The Trojan War: history or bricolage?
Susan Sherratt Bulletin of the Institute of Classical Studies 53:2 (December 2010): 1-18.
Από την εισαγωγή (στα Αγγλικά)
The Trojan War motif, which forms the essential background to the Iliad and the Odyssey and also to many other Greek epics (such as those which form part of the so-called Epic Cycle, numerous literary epics, as well as Attic tragedy and much historical literature), has loomed largely and more or less continuously for something like two and a half thousand years. For the Greeks of antiquity it formed one of the focal landmarks’ of their remote history, as it did later for the Romans and various other groups living in ancient Italy, who traced their origins from one or other hero or one or other group of people who were involved in the Trojan War. It was equally important throughout the Middle Ages as a focus of the foundation myths of numerous European royal lines or kingdoms. In the 12th century Geoffrey of Monmouth traced the origin of the Plantagenet kings back through King Arthur and the ancient Britons to Brutus, the grandson of Vergil’s Aeneas, the most illustrious Trojan hero of Mediaeval western Europe. The Goths and Franks also claimed descent from Trojan War heroes, as did the Hapsburg emperors.
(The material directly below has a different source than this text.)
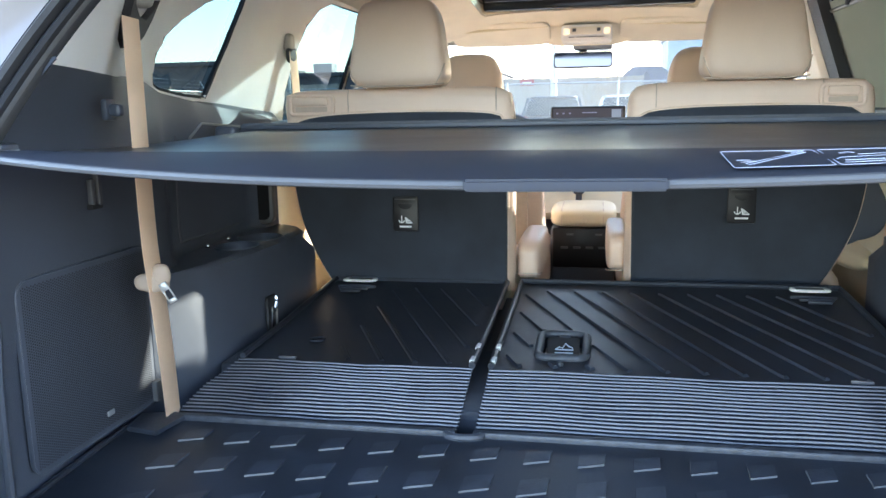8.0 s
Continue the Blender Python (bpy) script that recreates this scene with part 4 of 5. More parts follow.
part("vinyl_sheet", thick(grid(cloth, 40, 40), 0.0025), M_VINYL, cover)
part("rear_flap", thick(grid(lambda u, v: flap((u * 2 - 1) * 0.585, v), 48, 8), 0.003), M_FLAP, cover, "stiff hanging rear flap")
part("flap_edge", tube([flap(x, 1.0) for x in np.linspace(-0.585, 0.585, 50)], 0.004, 8), M_TRIMG, cover, "grey stiffened edge")
hpts = [flap(x, w) + Vector((0, 0, 0.003)) for x, w in ((-0.052, 1.04), (-0.051, 0.97), (-0.044, 0.945), (0.097, 0.945), (0.104, 0.97), (0.105, 1.04))]
bm = bmesh.new()
a_ = [bm.verts.new(p + Vector((0, 0, 0.003))) for p in hpts]
b_ = [bm.verts.new(p - Vector((0, 0, 0.007))) for p in hpts]
bm.faces.new(a_), bm.faces.new(b_)
for i in range(6):
    bm.faces.new((a_[i], a_[(i + 1) % 6], b_[(i + 1) % 6], b_[i]))
bmesh.ops.bevel(bm, geom=bm.edges[:], offset=0.002, segments=2, affect="EDGES")
pull = part("pull_handle", bm, M_FLAP, cover, "black plastic pull handle")
for k, x in enumerate((-0.030, -0.008, 0.0, 0.008)):
    p = flap(x, 0.90)
    part("scuff", box(x - 0.0013, x + 0.0013, p.y - 0.0006, p.y + 0.0006, p.z + 0.0022, p.z + 0.0032, 0.0), M_WHITE, pull)


def strip(pts, width, parent, name="print_line"):
    """A printed line laid on the flap, through (x, w) points."""
    bm = bmesh.new()
    P = [flap(*p) + Vector((0, -0.0002, 0.0021)) for p in pts]
    for a, b in zip(P, P[1:]):
        d = (b - a).normalized()
        n = d.cross(Vector((0, -0.23, 1)).normalized()).normalized() * width / 2
        up = Vector((0, 0, 0.0003))
        q = [a - n, a + n, b + n, b - n]
        lo = [bm.verts.new(p) for p in q]
        hi = [bm.verts.new(p + up) for p in q]
        bm.faces.new(hi)
        for i in range(4):
            bm.faces.new((lo[i], lo[(i + 1) % 4], hi[(i + 1) % 4], hi[i]))
    return part(name, bm, M_LABEL, parent)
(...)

Later still, and in a rather different way, Schliemann’s widely acclaimed success in proving the historicity of the Trojan War by means of the new science of archaeology, along with his highly romanticized autobiography, created in him a kind of foundation myth as well as a folk-hero for the new unified Germany of the 1870s – a myth which still has a considerable amount of potency in the re-unified Germany of the present day.